Grandpa Aaron McMasters (my maternal great-great-grandfather) was promised freedom by his enslaver, but North Carolina law wouldn’t allow it. So, a controversial (and illegal) scheme was concocted by members of an anti-slavery group, The North Carolina Manumission Society, from Chatham, Randolph and surrounding counties to free Grandpa Aaron. My presentation will answer the question: did the scheme to free Aaron (and the rest of my family) work?
The story of the Darks from Siler City — my father’s side of the family — is my next book project that is already underway. That story is unbelievable as well, especially how we got the last name Dark.
You’ve said that anyone in Chatham County who attends the presentation will hear the name of someone they’re related to or they’ll know someone related to someone you’ll talk about. What else is in store for those who attend?
I guarantee that the names, places and events that I’ll talk about will ring a lot of bells for a lot of folks! I’ll share details about the people and groups who took a stand against slavery in our area, like the Quakers who played a key role in the scheme to free Grandpa Aaron. The presentation will be interactive because I’m excited about learning from those who attend who likely know more about events and people than I do and can answer some of my questions.
You’re in the process of writing a book about Aaron McMasters and his story. How’s that coming along?
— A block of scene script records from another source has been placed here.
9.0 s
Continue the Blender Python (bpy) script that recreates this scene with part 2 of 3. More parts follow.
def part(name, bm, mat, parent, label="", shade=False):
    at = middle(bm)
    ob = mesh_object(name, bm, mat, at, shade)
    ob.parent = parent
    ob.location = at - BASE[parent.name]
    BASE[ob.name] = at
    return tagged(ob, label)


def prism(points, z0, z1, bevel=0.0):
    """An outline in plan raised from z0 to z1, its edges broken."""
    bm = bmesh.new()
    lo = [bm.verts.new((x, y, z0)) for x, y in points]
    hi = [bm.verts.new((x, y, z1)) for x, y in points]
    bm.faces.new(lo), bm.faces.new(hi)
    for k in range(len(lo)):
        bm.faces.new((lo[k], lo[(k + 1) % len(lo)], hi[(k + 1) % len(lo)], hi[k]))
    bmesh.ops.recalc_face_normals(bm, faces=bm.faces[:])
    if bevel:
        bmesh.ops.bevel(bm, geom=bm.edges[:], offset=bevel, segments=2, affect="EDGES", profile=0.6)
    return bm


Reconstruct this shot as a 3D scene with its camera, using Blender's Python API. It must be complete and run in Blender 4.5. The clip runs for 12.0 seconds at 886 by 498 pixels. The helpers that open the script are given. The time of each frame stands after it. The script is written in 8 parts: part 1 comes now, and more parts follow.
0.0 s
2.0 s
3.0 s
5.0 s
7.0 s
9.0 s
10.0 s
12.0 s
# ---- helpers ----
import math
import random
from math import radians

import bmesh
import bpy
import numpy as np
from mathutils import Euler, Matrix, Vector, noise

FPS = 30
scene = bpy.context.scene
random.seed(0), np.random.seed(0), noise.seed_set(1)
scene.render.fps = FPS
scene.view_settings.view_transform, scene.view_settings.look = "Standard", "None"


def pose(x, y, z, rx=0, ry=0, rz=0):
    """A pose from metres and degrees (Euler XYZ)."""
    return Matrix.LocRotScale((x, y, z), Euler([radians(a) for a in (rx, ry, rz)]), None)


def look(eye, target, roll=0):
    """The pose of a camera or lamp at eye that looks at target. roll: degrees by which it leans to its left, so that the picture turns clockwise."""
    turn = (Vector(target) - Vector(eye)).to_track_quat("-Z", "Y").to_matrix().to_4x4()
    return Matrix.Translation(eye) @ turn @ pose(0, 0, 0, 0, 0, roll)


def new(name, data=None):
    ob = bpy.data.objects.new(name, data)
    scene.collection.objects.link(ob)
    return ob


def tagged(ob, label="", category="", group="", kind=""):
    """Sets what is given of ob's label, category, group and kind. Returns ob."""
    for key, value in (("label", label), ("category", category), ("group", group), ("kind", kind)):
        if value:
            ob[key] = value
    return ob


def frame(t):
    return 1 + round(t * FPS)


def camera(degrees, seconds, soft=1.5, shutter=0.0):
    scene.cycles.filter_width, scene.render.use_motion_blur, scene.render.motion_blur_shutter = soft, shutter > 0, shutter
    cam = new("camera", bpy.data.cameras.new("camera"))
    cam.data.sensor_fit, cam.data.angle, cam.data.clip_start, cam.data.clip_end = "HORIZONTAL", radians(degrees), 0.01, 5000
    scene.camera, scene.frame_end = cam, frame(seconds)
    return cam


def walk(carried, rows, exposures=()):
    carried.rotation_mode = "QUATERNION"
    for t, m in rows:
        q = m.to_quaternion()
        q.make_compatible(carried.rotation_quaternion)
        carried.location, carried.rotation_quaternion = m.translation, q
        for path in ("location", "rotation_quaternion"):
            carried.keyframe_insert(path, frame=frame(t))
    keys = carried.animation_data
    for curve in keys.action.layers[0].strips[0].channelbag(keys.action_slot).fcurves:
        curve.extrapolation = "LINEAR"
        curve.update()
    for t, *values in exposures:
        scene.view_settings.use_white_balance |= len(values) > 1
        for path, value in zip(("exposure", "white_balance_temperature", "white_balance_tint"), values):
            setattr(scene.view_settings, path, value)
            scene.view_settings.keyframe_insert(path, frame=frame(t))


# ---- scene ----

Yes, the forthcoming book is titled “McMasters’ Will: The Scheme That Almost Freed Us.” I’m in the final editing stages now and hope to publish by next year. A challenge for me has been that every time I think I’ve written the whole story, I uncover another facet of the history from people I interview — it just keeps growing! But this is a good challenge which makes the writing process even more interesting.
What else should people know about you and the presentation, and why should people attend? What’s going to be the main takeaway for those who attend?
I imagine that a good number of attendees will probably have roots in the Chatham County and surrounding areas, so I know there will be many questions — I look forward to answering them! So many people want to answer those complicated questions just like I did, but don’t know where to begin. I’ll share my advice on how anyone can start their genealogy journey and discover their family’s history. While my family’s story is unique, every family’s journey is special. All of those family stories deserve to be told.